Staying Safe

Parks and forests are wild places with hidden dangers for the unwary visitor. It is vital to pay close attention to signs that warn of local dangers. Do not expect to be warned of every possible danger. Follow these tips to stay safe and have an enjoyable visit:

Be Prepared
Tell friends or family where you are going and when you expect to return. If you change your plans, inform them. Plan to complete your walk well before dark. Never walk alone - walk with family or friends. Make sure your camping equipment, vehicle and boat are in good working condition. Take a first aid kit and wet weather gear.

Take care near water
Swim with extreme caution. Creeks have hidden dangers and swift currents. National park beaches are not patrolled. People have been seriously injured or killed diving into pools, lakes, rivers and the sea. Supervise your children around water. Take care to avoid marine stingers in tropical waters. Do not enter water where crocodiles may live.

Stay on the track
You may get lost if you leave the road or walking track. Take a map if possible and follow markers and signs carefully. Let someone responsible know your plans in case you get lost.

Watch your step
Stay well back from cliff edges and waterfalls. Cliff edges may crumble and rocks near waterfalls may be slippery. Always stay behind safety fences to avoid tragedy. Carry extra food and drinking water in case your walk takes longer than expected.

Be wary of wild animals
Stay well back from goannas, crocodiles, snakes, dingoes, cassowaries, feral pigs, cattle, horses and buffaloes. People have been seriously injured or killed by wild animals. Be very careful about approaching any injured animal, such as kangaroos or possums. They are likely to bite and scratch if you attempt to touch or move them.
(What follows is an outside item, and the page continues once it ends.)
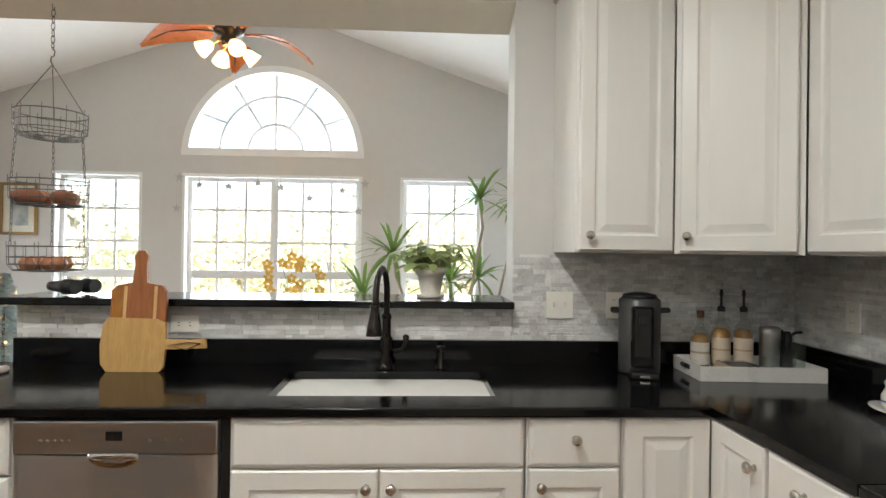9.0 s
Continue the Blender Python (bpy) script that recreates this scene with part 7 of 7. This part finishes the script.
def tree(label, x, y, h, leaf, seed, count=1500):
    """A broadleaf tree: forked trunk, limbs and an uneven crown of single leaves."""
    rng = random.Random(seed)
    t = thing("autumn_tree", label, "tree", pose(x, y, -0.9), "trees behind the house")
    bm = bmesh.new()
    tips = []
    tube(bm, [(0, 0, 0), (rng.uniform(-0.1, 0.1), 0, h * 0.3), (rng.uniform(-0.3, 0.3), rng.uniform(-0.3, 0.3), h * 0.75)], [0.16, 0.12, 0.05], 8)
    for i in range(13):
        z0 = h * rng.uniform(0.18, 0.68)
        a = rng.random() * 6.28
        ln = h * rng.uniform(0.16, 0.32)
        end = Vector((math.cos(a) * ln, math.sin(a) * ln, z0 + ln * rng.uniform(0.3, 1.0)))
        mid = Vector((math.cos(a) * ln * 0.5, math.sin(a) * ln * 0.5, z0 + ln * 0.25))
        tube(bm, [(0, 0, z0), mid, end], [0.05, 0.03, 0.012], 6)
        tips += [mid, end, (mid + end) / 2, end + Vector((rng.uniform(-0.4, 0.4), rng.uniform(-0.4, 0.4), rng.uniform(0, 0.6)))]
    tips += [Vector((0, 0, h * 0.8)), Vector((0.2, 0.1, h * 0.9))]
    part("trunk", bm, PALEBARK, t)
    vs, fs = [], []
    for i in range(count):
        c = rng.choice(tips)
        p = c + Vector((rng.gauss(0, 0.42), rng.gauss(0, 0.42), rng.gauss(0, 0.38)))
        n = Vector((rng.gauss(0, 1), rng.gauss(0, 1), rng.gauss(0, 1))).normalized()
        a = n.orthogonal().normalized() * rng.uniform(0.06, 0.11)
        b = n.cross(a) * 0.6
        k = len(vs)
        vs += [tuple(p - a), tuple(p + b), tuple(p + a), tuple(p - b)]
        fs.append((k, k + 1, k + 2, k + 3))
    me = bpy.data.meshes.new("crown")
    me.from_pydata(vs, [], fs)
    me.materials.append(leaf)
    o = new("crown", me)
    o.parent = t


YELLOW = translucent(per_piece(mat("yellow_leaves", (0.72, 0.67, 0.45), 0.7, vary=0.2, scale=3), True, 0.3, 0.03), 0.45, (0.8, 0.74, 0.48))
GREEN_L = translucent(per_piece(mat("green_leaves", (0.62, 0.64, 0.44), 0.7, vary=0.2, scale=3), True, 0.3, 0.03), 0.45, (0.68, 0.7, 0.45))
spots = [(12, 1.0, 3.2, 0), (12.5, 3.4, 2.8, 1), (13, 5.6, 3.2, 0), (10.5, -1.6, 5.5, 1), (16, 2.2, 3.6, 1), (16, 6.8, 3.6, 0), (9.5, -4.5, 6.5, 0), (7.0, -5.5, 6, 1), (5.0, -6.5, 7, 0), (12, -4, 7, 0),
         (14, 9.5, 5, 1), (10, 14.5, 6, 0), (6.5, 16, 6, 1), (17, 12, 6, 0), (19, -1, 4.5, 0), (8.5, 18.5, 6.5, 0), (4.2, 19, 7, 1), (14, -7.5, 7, 1), (20, 4, 4, 0), (7.5, -9, 8, 0)]
for i, (x, y, h, k) in enumerate(spots):
    tree("tall tree with thin yellow autumn leaves" if k == 0 else "tree with dull green autumn leaves", x, y, h, YELLOW if k == 0 else GREEN_L, 100 + i, 1600 if y < 0 else 850)
# woods in the distance, beyond what can be told apart
rng = random.Random(77)
vs, fs = [], []
for i in range(6000):
    a = rng.uniform(-1.9, 2.4)
    r = rng.uniform(26, 48)
    z = -0.9 + rng.random() ** 1.5 * 3.8
    p = Vector((4 + r * math.cos(a), 3 + r * math.sin(a), z))
    n = Vector((rng.gauss(0, 1), rng.gauss(0, 1), rng.gauss(0, 1))).normalized()
    u = n.orthogonal().normalized() * rng.uniform(0.25, 0.5)
    w = n.cross(u) * 0.7
    k = len(vs)
    vs += [tuple(p - u), tuple(p + w), tuple(p + u), tuple(p - w)]
    fs.append((k, k + 1, k + 2, k + 3))
me = bpy.data.meshes.new("woods")
me.from_pydata(vs, [], fs)
me.materials.append(YELLOW)
tagged(new("distant_woods", me), "autumn woods far behind the garden", "woods", kind="stuff")


# ---- pieces of the floor and the wall tiling ----
def floor_planks():
    """Oak strips laid along y, each with eased edges; those of the kitchen aisle are pieces of their own."""
    rng = random.Random(5)
    W = 0.083
    verts, faces, near = [], [], []
    x = -2.6
    while x < 6.55:
        y = -3.3 - rng.random() * 1.2
        while y < 12.4:
            ln = rng.choice((0.6, 0.8, 1.0, 1.2, 1.5, 1.8))
            a, b = max(y, -3.29), min(y + ln, 12.44)
            if b - a > 0.05 and not (x > 3.6 and (a > 6.1 or b < 0.4)) and not (x < -1.05 and b > 0.4):
                if -0.1 < x < 2.68 and a > 1.55 and b < 5.6:
                    near.append((x, a, b))
                else:
                    i = len(verts)
                    e = 0.0007
                    verts += [(x, a, -0.002), (x + W, a, -0.002), (x + W, b, -0.002), (x, b, -0.002),
                              (x + e, a + e, 0), (x + W - e, a + e, 0), (x + W - e, b - e, 0), (x + e, b - e, 0)]
                    faces += [(i + 4, i + 5, i + 6, i + 7), (i, i + 1, i + 5, i + 4), (i + 1, i + 2, i + 6, i + 5), (i + 2, i + 3, i + 7, i + 6), (i + 3, i, i + 4, i + 7)]
            y += ln
        x += W
    fl = bpy.data.objects["floor"]
    me = bpy.data.meshes.new("planks")
    me.from_pydata(verts, [], faces)
    me.materials.append(OAK_REST)
    ob = new("planks", me)
    ob.parent = fl
    tagged(ob, "honey oak floor strips", kind="stuff")
    shared = {}
    for x, a, b in near:
        key = round(b - a, 2)
        if key not in shared:
            bm = bmesh.new()
            e = 0.0007
            lo = [bm.verts.new(p) for p in ((0, 0, -0.002), (W, 0, -0.002), (W, key, -0.002), (0, key, -0.002))]
            hi = [bm.verts.new(p) for p in ((e, e, 0), (W - e, e, 0), (W - e, key - e, 0), (e, key - e, 0))]
            bm.faces.new(hi)
            for i in range(4):
                bm.faces.new((lo[i], lo[(i + 1) % 4], hi[(i + 1) % 4], hi[i]))
            shared[key] = mesh("plank", bm, OAK)
        ob = new("plank", shared[key])
        ob.parent = fl
        ob.location = (x, a, 0)


floor_planks()


def tiling():
    """Split-face marble strips in courses, some standing proud."""
    rng = random.Random(11)
    bm = bmesh.new()
    box(bm, -0.5, 0.5, -0.5, 0.5, -0.5, 0.5)
    unit = mesh("tile", bm, TILE)
    east = thing("backsplash", "grey and white split-face marble strip tiles", "backsplash", kind="structure")
    south = thing("backsplash", "smooth grey marble strip tiles behind the range", "backsplash", kind="structure")
    made = 0
    vs, fs = [], []

    def lay(axis, u0, u1, z0, z1, face, side, parent, proud, singles, heights, spans, gap=0.0006):
        nonlocal made
        z = z0
        while z < z1 - 0.004:
            h = min(rng.choice(heights), z1 - z)
            u = u0 - rng.random() * 0.1
            while u < u1:
                ln = rng.uniform(*spans)
                a, b = max(u, u0), min(u + ln, u1)
                u += ln
                if b - a < 0.012:
                    continue
                d = 0.008 + rng.random() * proud
                c = ((a + b) / 2, face + side * d / 2, z + h / 2)
                size = (b - a - gap, d, h - gap)
                if axis == "x":
                    c, size = (c[1], c[0], c[2]), (size[1], size[0], size[2])
                if singles and made < 300 and b - a > 0.05:
                    ob = new("tile", unit)
                    ob.parent = parent
                    ob.location, ob.scale = c, size
                    made += 1
                else:
                    i = len(vs)
                    for sx in (-0.5, 0.5):
                        for sy in (-0.5, 0.5):
                            for sz in (-0.5, 0.5):
                                vs.append((c[0] + sx * size[0], c[1] + sy * size[1], c[2] + sz * size[2]))
                    fs.extend([tuple(i + k for k in q) for q in ((0, 1, 3, 2), (4, 6, 7, 5), (0, 4, 5, 1), (2, 3, 7, 6), (0, 2, 6, 4), (1, 5, 7, 3))])
            z += h

    def rest(parent):
        me = bpy.data.meshes.new("tiles")
        me.from_pydata(list(vs), [], list(fs))
        me.materials.append(TILE_ISLE)
        ob = new("tiles", me)
        ob.parent = parent
        tagged(ob, "marble strip tiles", kind="stuff")
        vs.clear()
        fs.clear()
    lay("x", 1.468, 3.49, 1.041, 1.175, WX, -1, east, 0.007, True, (0.012, 0.016, 0.021), (0.022, 0.075))
    lay("x", 0.225, 1.464, 1.041, 1.405, WX, -1, east, 0.007, False, (0.012, 0.016, 0.021), (0.022, 0.075))
    rest(east)
    lay("y", 0.775, 3.262, 1.041, 1.414, RANGE_Y, 1, south, 0.0007, False, (0.0125, 0.016, 0.02), (0.035, 0.12), 0.0003)
    lay("y", 1.30, 2.07, 1.414, 1.44, RANGE_Y, 1, south, 0.0007, False, (0.0125, 0.016, 0.02), (0.035, 0.12), 0.0003)
    rest(south)


tiling()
Avoid bites, stings and scratches
Wear protective clothing and insect repellent to protect yourself from stings, scratches and insect bites, especially bites from ticks. Detour around snakes; never provoke them.

Take care near fire
Supervise children near open fires. Always put the fire out with water, not sand. Sand retains heat and children have been severely burnt when fires have been covered with sand.

Beware of bushfires
If there is a bushfire, follow the track to the nearest road, beach, lake or creek for refuge. Large logs, a ditch or burnt ground can also provide protection in some situations. Avoid areas of heavy fuel, such as deep leaf litter or thick vegetation, and stay low to the ground where the air is coolest and contains the least smoke. In high fire danger conditions, walking tracks and other areas may be closed. It is essential for your safety to follow the instructions on signs in these conditions. If you see a bushfire, please alert a ranger or the police as soon as possible.

Be sun-smart
Wear a hat, shirt and sunscreen, even on overcast days, to avoid sunburn. Drink frequently to avoid dehydration.

Think before you drink
Even mountain streams can be contaminated by giardia and other organisms that cause diarrhoea. Take your own supply of water if possible. If you must use water from creeks or lakes, boil it for at least five minutes, filter it or treat it chemically before you drink.